The Tamil Nadu government has unveiled plans to unlock its land bank for the development of grade A office spaces. The initiative, which taps into government-owned land adjacent to key metro stations, is expected to ease the supply crunch in the city’s commercial real estate sector.
State Industries Secretary, V Arun Roy, revealed that 30 locations across Chennai have been identified for this purpose, with the development to be spearheaded by a special purpose vehicle (SPV) formed between Chennai Metro Rail Limited (CMRL) and the Tamil Nadu Industrial Development Corporation (TIDCO). These locations, strategically situated near metro stations, will be transformed into modern commercial office spaces, catering to the demand for grade A office properties.

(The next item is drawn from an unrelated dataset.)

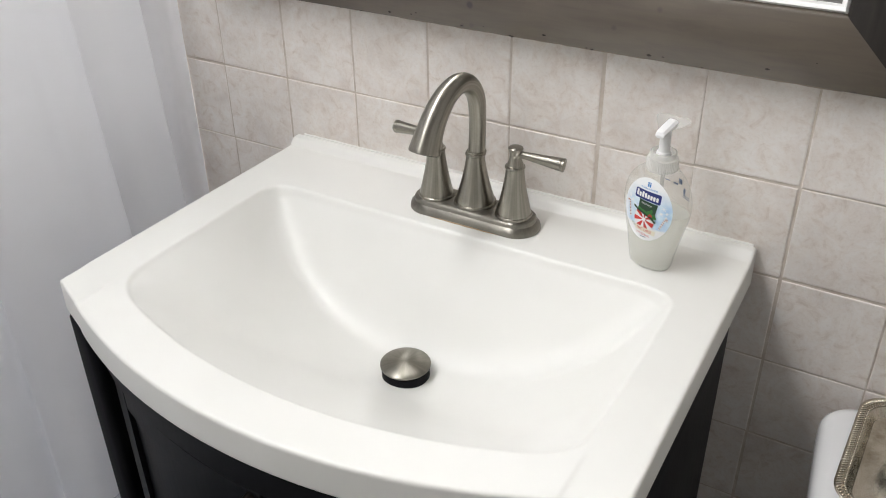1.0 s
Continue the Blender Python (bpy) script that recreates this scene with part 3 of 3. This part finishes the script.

The government’s proactive approach comes in response to the higher office space absorption in Chennai compared to available supply. According to analysts, the city saw a gross office space absorption of 10.8 million square feet in 2023, and they anticipate similar momentum for 2024. However, concerns are rising about a potential slowdown in 2025 due to the lack of new office space coming onto the market. This makes the government’s land unlock strategy all the more crucial to maintain the city’s commercial real estate growth. The government is not only focusing on office space but is also positioning Chennai as a hub for global capability centres (GCCs). Arun Roy highlighted that the state is inviting global and domestic manufacturers to set up their GCCs in Tamil Nadu, with Chennai showing significant traction in attracting such investments. In fact, Tamil Nadu is offering targeted incentives and subsidies to attract these GCCs, an effort aimed at bolstering the state’s position in the competitive space of global business operations.
While Tamil Nadu ranks highly in economic performance across various parameters, Roy acknowledged that it lags behind cities like Bengaluru, Delhi-NCR, Hyderabad, and Pune in attracting GCCs. As of now, Chennai ranks third in GCC leasing, following Bengaluru and Hyderabad, with 33% of the leasing activity driven by engineering and manufacturing firms. The forecast suggests that GCCs in Chennai will absorb up to 3.2 million square feet of office space in 2025, reflecting a steady rise in demand. This move by the Tamil Nadu government to utilize its land bank for office space development is not only a response to market demand but also a long-term strategy to position Chennai as a key player in India’s office real estate and business operations. With its focus on infrastructure, incentives, and targeted land use, the state aims to address both the immediate office space crunch and the future growth potential of the city.